Highland pipers and pipe band drummers owe so much to . . . sheep. And it’s high time we thanked them.
The bag: nothing beats a natural sheepskin under the oxter (or so say the purists, traditionalists, superstitious, discerning or paranoid; take your pick). Flocks of pipe bags go in and out of makers such as Begg and Bowes, and even support a rather smelly fellsmongering industry in China.
The tunes: “Shepherd’s Crook,” “Ca’ the Ewes,” and “The Ewe wi’ the Crookit Horn” (not really about sheep at all, but the inspiration’s there). We used to commemorate sheep in one way or another, but we’ve been quiet recently. Call it a silence of the lambs. Here’s a call to the Armstrongs, Sauls and Greys of the world to pay homage to these blissfully ignorant creatures that make the ultimate sacrifice for the benefit of all of us.
Seasoning: did you know that Airtight Seasoning is made of mostly lanolin? What’s lanolin, you might ask? It’s a by-product of sheep and, strangely or obviously, depending on your perspective, absorbs moisture . . . or something . . . making it a perfect ingredient for soaking up slavers. Sheep stand out there in the rain, seemingly impervious to a soaking. It only makes sense that this animal, which does not demand an Inverness cape, should contain a substance that makes getting wet tolerable.
Drum skins: okay, so these are no longer made from super-stretched sheepskin, but they used to be. The poor old sheep made original pipe band drumming possible, and some purists (see pipe bag above) pine for the days of rope-tensioned drums with true “skins.”
The 20 pounds of wool we must wear: Pipers and drummers, unless they come from Brittany or Pakistan, in order to compete are almost always required to don a garment from head-to-toe made from the hair of at least a small family of sheep. This is a reasonable idea when lowing a lament in the horizontal rain in the north of Scotland, but quite absurd in 40-degree heat in July in Chicago or February in Sydney. All the same, thank you, sheep, for making us so colourfully uncomfortable.
Powder Horns: Donald Cameron famously had one, and the late, great John D. Burgess acquired and jauntily sported it, only after Donald MacLeod memorialized it in one of the greatest jigs ever written.
Trophies: some of the world’s greatest piping trophies are designed somewhat bizarrely using the curly horn of a ram that ended up mutton.
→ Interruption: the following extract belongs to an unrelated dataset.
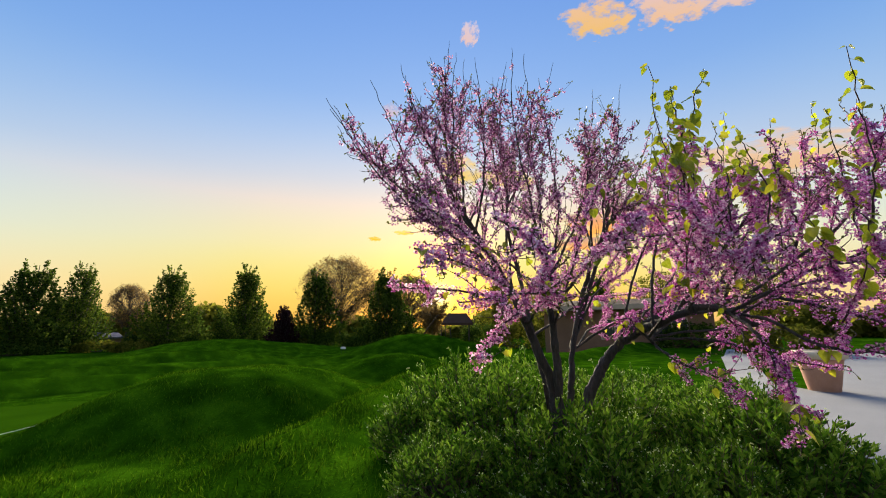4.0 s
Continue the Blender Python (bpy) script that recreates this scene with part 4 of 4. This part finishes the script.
HEDGES = [
    (-30.6, 31, (3.2, 2.4, 2.5), "hedge", 7000, "rounded dark clipped yew bush"), (-27.0, 31, (4.0, 2.4, 2.6), "hedge", 8000, "broad dark clipped yew bush"),
    (-34.6, 30, (2.2, 1.8, 0.9), "purple", 1800, "low dark reddish bush beside the bunker"), (-37.5, 34, (3.4, 1.8, 1.2), "hedge", 2600, "dark clipped hedge below the trees"),
    (-43.5, 36, (5.0, 2.0, 1.3), "hedge", 3200, "dark clipped hedge below the trees"), (-23.4, 36, (2.4, 1.6, 0.9), "purple", 1600, "low dark reddish bush below the trees"),
    (-17.8, 40, (5.0, 2.0, 2.5), "hedge", 4000, "long dark green hedge"), (-12.5, 40, (4.6, 2.0, 2.4), "hedge", 4000, "long dark green hedge"), (-8.0, 42, (4.0, 2.0, 2.2), "hedge", 3200, "long dark green hedge"),
    (-2.0, 45, (6.0, 2.2, 1.2), "dark", 3200, "low green undergrowth below the trees"), (4.5, 46, (4.0, 2.0, 1.0), "mid", 2400, "low green undergrowth below the trees"),
    (7.5, 44, (3.0, 2.0, 1.0), "mid", 2000, "low green undergrowth below the trees"), (14.5, 45, (5.0, 2.0, 1.5), "dark", 3000, "low green undergrowth below the trees"),
    (20.5, 44, (3.0, 2.0, 1.6), "dark", 2200, "low green undergrowth below the trees"), (24.5, 41, (3.0, 2.0, 1.0), "mid", 2000, "low green undergrowth below the trees"),
    (29.0, 40, (5.4, 2.4, 1.4), "dark", 3600, "dense green bushes below the trees"), (33.0, 38, (4.0, 2.4, 1.2), "dark", 3000, "dense green bushes below the trees"),
    (39.0, 36, (4.0, 2.4, 1.1), "dark", 2600, "dense green bushes below the trees"), (48.0, 38, (4.4, 2.4, 2.2), "dark", 3200, "dense green bushes beside the house"),
    (53.0, 36, (4.4, 2.4, 2.4), "mid", 3200, "dense green bushes beside the house"), (66.0, 30, (3.4, 2.2, 1.5), "mid", 2600, "dense green bushes beside the house"),
    (72.0, 26, (3.4, 2.2, 1.4), "dark", 2600, "dense green bushes beside the house"), (80.0, 22, (3.4, 2.2, 1.2), "mid", 2600, "dense green bushes beside the path"),
]
for k, (az, d, size, leaf, count, label) in enumerate(HEDGES):
    x, y, _ = polar(az, d)
    ob = bush("hedge" if "hedge" in label else "bush", (x, y, float(height(x, y)) - 0.05), size, leaf, count, 700 + k, label, "hedge" if "hedge" in label else "bush")
    ob.rotation_euler.z = radians(-az)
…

The overall trophy at the Glenfiddich Invitational – perhaps the biggest award in the solo piping world – is an award for the horny, who are of course turned on by piping perfection.
Haggis: let’s not forget this staple of the serious piper and drummer’s diet. While it’s completely acceptable for regular people to consume putrid hotdogs and bio-engineered Chicken McNuggets, the mere mention of “haggis” sends punters into mock-convulsive retching, even though it’s made from all-organic innards and oats wrapped in an ex-sheep’s stomach.
So let’s all say, Thank you, sheep! You make our art all the more interesting and notorious.